15. Kinks founder Ray Davies’ review of “You Really Got Me,” “I… liked the Van Halen version of “You Really Got Me,” because it made me laugh… It was all done with good spirit and good humor, it made me smile.”

16. The music video for “Eruption/You Really Got Me” which is late-’70s/early ’80s cheese at its finest.

17. The fact that “Ain’t Talkin’ Bout Love” was meant to be a piss-take on punk rock. “[It] was originally supposed to be a punk rock parody,” Eddie told Guitar World. “It was a stupid thing to us, just two chords. It didn’t end up sounding punk, but that was the intention.”

18. The song’s melodramatic breakdown: “I been to the edge / And there I stood and looked down / You know I lost a lot of friends there baby / I got no time to mess around / Mmm, so if you want it, got to bleed for it baby.”

19. The “Hey, hey, hey!” ending.

20. When the band sings “Bop badda, shibby doo wah,” over and over in “I’m The One.”

21. That David Lee Roth was too healthy to record “Jamie’s Cryin’” initially. “I had taken special good care of myself,” he wrote in his autobiography Crazy From The Heat. “I’d watched what I was eating, watched what I was exercising, didn’t smoke any cigarettes, nothing. Walked in, started singing and Ted Templeman the producer said, ‘Dave, it doesn’t sound the same, it sounds like it’s not you… did you do something different?’ I said ‘Yeah, well, you know I didn’t smoke any cigarettes and really made sure what I had for breakfast.’ He said, ‘Well, go outside and smoke a joint, somebody order a cheeseburger.’” Dave obeyed his producer’s instructions and then, “Walked in, knocked out ‘Jamie’s Cryin’’ in 40-minutes.”

22. That Jamie held out for more than a “one night stand,” because love should mean a little more.

23. Actual postage. “She wants to send him a letter, uh yeah yeah / Uh just to try to make herself feel better.”
24. The scratchy guitar intro to “Atomic Punk.”

25. The idea of a black lycra-clad David Lee Roth ruling any streets at night. Or the netherworlds for that matter.

26. Roth describing a makeout session as “getting funny,” in “Feel Your Love Tonight.”

27. The wah-wah riff to “Little Dreamer,” which is secretly Eddie’s best.

28. The stacked vocal “Oohs” in the background while Dave is singing.


29. Both of Eddie’s guitar solos in “Little Dreamer.”

30. Actually, I like everything about “Little Dreamer.” It might be my favorite Van Halen song.

31. Okay, “Light Up The Sky,” is my favorite Van Halen song, but still!

32. That the band decided to chuck one acoustic song, “Ice Cream Man” into the mix.

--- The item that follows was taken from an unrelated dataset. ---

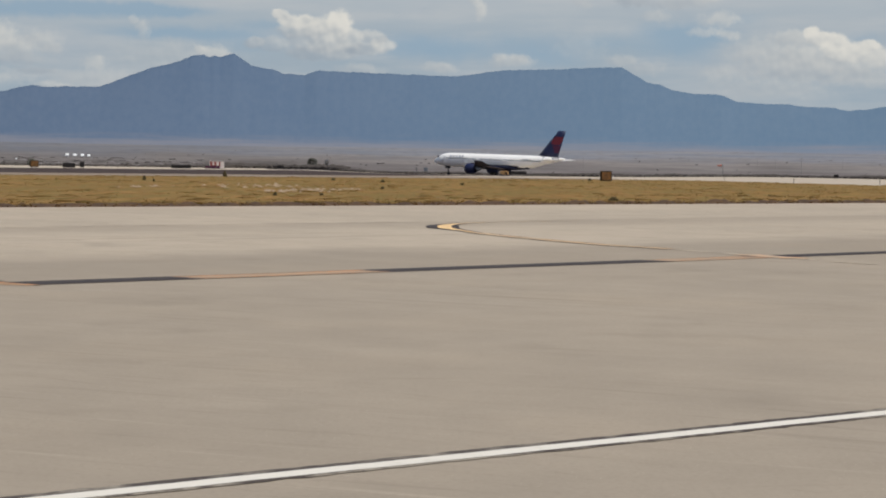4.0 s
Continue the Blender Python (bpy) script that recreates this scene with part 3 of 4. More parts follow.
def build_markings():
    # white edge line of the service road, with its black casing
    line = tagged(new("white_edge_line"), "white painted line with worn black borders on the concrete", "road marking")
    a, b, c = (-24.0, -9.93), (0.4, 13.93), (26.0, 38.97)
    course = ragged([a, b, c], 0.35, 0.006, 3)
    part("white_stripe", strip(bmesh.new(), course, -0.088, 0.088, 0.006), m_white_line, line)
    part("black_border", strip(bmesh.new(), ragged([a, b, c], 0.10, 0.016, 4), 0.080, 0.200, 0.0045), m_black_line, line, "wide black border")
    part("black_border", strip(bmesh.new(), ragged([a, b, c], 0.10, 0.022, 5), -0.146, -0.080, 0.0045), m_black_broken, line, "thin broken black border")
    # taxi centre line: stretches of faded yellow between stretches of dark seal coat
    centre = tagged(new("taxi_centre_line"), "faded yellow taxi line broken by dark sealed stretches", "taxi line")

    def on(x):
        return (x, 38.94 + 1.2 * x + 0.00106 * x * x)

    def run(x0, x1):
        k = max(2, int(abs(x1 - x0) / 0.4))
        return [on(x0 + (x1 - x0) * i / k) for i in range(k + 1)]

    for x0, x1 in ((-5.05, -3.10), (-0.52, 4.38), (6.52, 11.7), (14.5, 30.0)):
        bm = bmesh.new()
        path = ragged(run(x0, x1), 0.25, 0.010, int(x0 * 7) + 90)
        strip(bm, path, -0.384, 0.384, 0.007)
        part("dark_stretch", bm, m_dark_seal, centre, "dark sealed stretch over the line")
    for x0, x1 in ((-3.3, 0.05), (4.0, 7.1), (11.4, 14.8)):
        path = ragged(run(x0, x1), 0.25, 0.008, int(x0 * 5) + 80)
        part("yellow_stretch", strip(bmesh.new(), path, -0.20, 0.19, 0.0055), m_yellow_worn, centre, "worn pale middle of the yellow line")
        part("yellow_edge", strip(bmesh.new(), path, 0.19, 0.340, 0.0058), m_yellow_line, centre, "brighter orange edge of the line")
        part("yellow_edge", strip(bmesh.new(), path, -0.340, -0.20, 0.0058), m_yellow_line, centre, "brighter orange edge of the line")
        part("casing", strip(bmesh.new(), path, 0.340, 0.409, 0.005), m_black_faint, centre, "worn brown casing")
        part("casing", strip(bmesh.new(), path, -0.409, -0.340, 0.005), m_black_faint, centre, "worn brown casing")
    # its far end turns away from the apron's edge
    back = [(-4.7, 32.76), (-5.3, 32.86), (-5.8, 33.32), (-6.4, 33.82), (-7.2, 34.66), (-8.6, 36.18), (-12.0, 40.13)]
    turnoff = smooth_line(back, 8)
    part("yellow_stretch", strip(bmesh.new(), ragged(turnoff[:21], 0.25, 0.010, 31), -0.335, 0.335, 0.0052), m_yellow_line, centre, "pale yellow crossing stretch")
    part("dark_stretch", strip(bmesh.new(), ragged(turnoff[13:25], 0.25, 0.012, 32), -0.387, -0.129, 0.0085), m_dark_seal, centre, "thin dark sealed stretch")
    part("yellow_stretch", strip(bmesh.new(), ragged(turnoff[25:], 0.25, 0.010, 33), -0.335, 0.335, 0.0052), m_yellow_line, centre, "faded yellow stretch")
    # a filled joint between two lanes of concrete
    joint = tagged(new("filled_joint"), "thin dark filled joint between two concrete lanes", "pavement joint")
    lane = [(x, 72.43 + 1.2 * x + 0.03 * math.sin(x * 0.9)) for x in np.linspace(-24, 26, 26).tolist()]
    for i in range(5):
        part("seal", strip(bmesh.new(), ragged(lane[i * 5:i * 5 + 6], 0.3, 0.02, 40 + i), -0.05, 0.05, 0.005), m_joint, joint)
    # the line that leaves it and swings round
    swing = tagged(new("curved_taxi_line"), "curved yellow taxi line with black borders swinging off the centre line", "taxi line")
    course = [(13.6, 33.0), (10.2, 39.2), (7.84, 44.45), (7.22, 46.27), (6.6, 47.67), (6.31, 48.42), (5.65, 49.96), (4.94, 51.61), (4.4, 52.51), (3.89, 53.75), (3.19, 55.78), (2.35, 58.64),
              (1.68, 61.49), (1.38, 63.31), (1.15, 64.66), (0.99, 65.72), (0.95, 67.35), (1.03, 69.1), (1.3, 70.68), (1.59, 71.77), (2.06, 72.89), (3.28, 74.9), (7.0, 79.6)]
    per = 6
    full = smooth_line(course, per)

    def at(stops):
        """A width for each point of the course, from widths at some of its stations."""
        k, v = zip(*stops)
        return np.interp(np.arange(len(full)) / per, k, v)

    yellow = at([(12, 0.105), (13, 0.12), (14, 0.14), (15, 0.185), (16, 0.195), (17, 0.175), (18, 0.13), (19, 0.10), (20, 0.09)])
    outside = at([(13, 0.06), (14, 0.17), (15, 0.28), (16, 0.31), (17, 0.27), (18, 0.13), (19, 0.02)])
    inside = at([(12, 0.07), (13, 0.09), (14, 0.14), (15, 0.18), (16, 0.20), (17, 0.18), (18, 0.11), (19, 0.04), (20, 0.01)])

    def lay(name, k0, k1, lo, hi, z, material, label="", rough=0.0):
        a, b = int(k0 * per), int(k1 * per) + 1
        rng = random.Random(a * 7 + b)
        stray = np.array([rng.uniform(-rough, rough) for _ in range(b - a)])
        lo, hi = np.broadcast_to(lo, len(full))[a:b], np.broadcast_to(hi, len(full))[a:b]
        part(name, strip(bmesh.new(), full[a:b], lo + stray, hi + stray, z), material, swing, label)

    for k0, k1 in ((0.1, 0.6), (1.0, 1.5), (1.9, 2.2), (2.5, 3.0)):
        lay("yellow_stretch", k0, k1, -0.09, 0.09, 0.007, m_yellow_faint, "nearly worn-off yellow stretch", 0.03)
    lay("yellow_stretch", 3.1, 4.7, -0.30, 0.30, 0.0085, m_yellow_cross, "orange crossing stretch", 0.08)
    for k0, k1 in ((4.9, 5.4), (5.8, 6.3)):
        lay("yellow_stretch", k0, k1, -0.16, 0.16, 0.006, m_yellow_faint, "nearly worn-off yellow stretch", 0.05)
    lay("yellow_stretch", 6.6, 12, -0.17, 0.17, 0.010, m_yellow_trace, "faded yellow stretch", 0.02)
    lay("casing", 6.4, 12, 0.17, 0.26, 0.0095, m_black_dashes, "broken dark border", 0.035)
    lay("casing", 6.7, 12, -0.26, -0.17, 0.0095, m_black_dashes, "broken dark border", 0.035)
    lay("yellow_stretch", 12, 13.5, -yellow, yellow, 0.010, m_yellow_ghost, "faded yellow stretch", 0.01)
    lay("yellow_stretch", 13.5, 18.5, -yellow, yellow, 0.0105, m_yellow_fresh, "bright yellow bend")
    lay("yellow_stretch", 18.5, 20.4, -yellow, yellow, 0.010, m_yellow_ghost, "pale yellow stretch", 0.01)
    lay("yellow_stretch", 20.4, 21.6, -0.06, 0.06, 0.010, m_yellow_trace, "nearly worn-off yellow stretch", 0.02)
    lay("casing", 12, 13.6, yellow, yellow + 0.06, 0.0095, m_black_faint, "thin worn border")
    lay("casing", 13.0, 19.0, yellow, yellow + outside, 0.0098, m_dark_seal, "black border of the bend")
    lay("casing", 12, 20.0, -yellow - inside, -yellow, 0.0098, m_dark_seal, "black border inside the bend")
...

33. That it takes them exactly one-minute and 11-seconds to ditch the acoustic guitars and crank the Marshall stacks again.

34. Dave’s hiccup/squeal between the line, “Puddin’ pie banana” and “Dixie cups.”

35. The way the windows in my house crack when Dave screams “I’m On Fire” over and over again through the last song.

36. The fact that it was ultimately certified diamond by the RIAA for sales exceeding 10 million copies.

37. That Van Halen blew Black Sabbath off the stage on a nightly basis during their subsequent tour behind this album. “From the very first minute I heard them I knew straight away that they were something special,” Sabbath guitarist Tony Iommi told Guitar World.

38. How Dave’s father is thanked as “Dr. Roth” in the liner notes.

39. Charles M. Young’s, catty contemporary review in Rolling Stone: “Mark my words: in three years, Van Halen is going to be fat and self-indulgent and disgusting, and they’ll follow Deep Purple and Led Zeppelin right into the toilet. In the meantime, they are likely to be a big deal.”

40. Roth’s inhuman pose on the album’s back cover.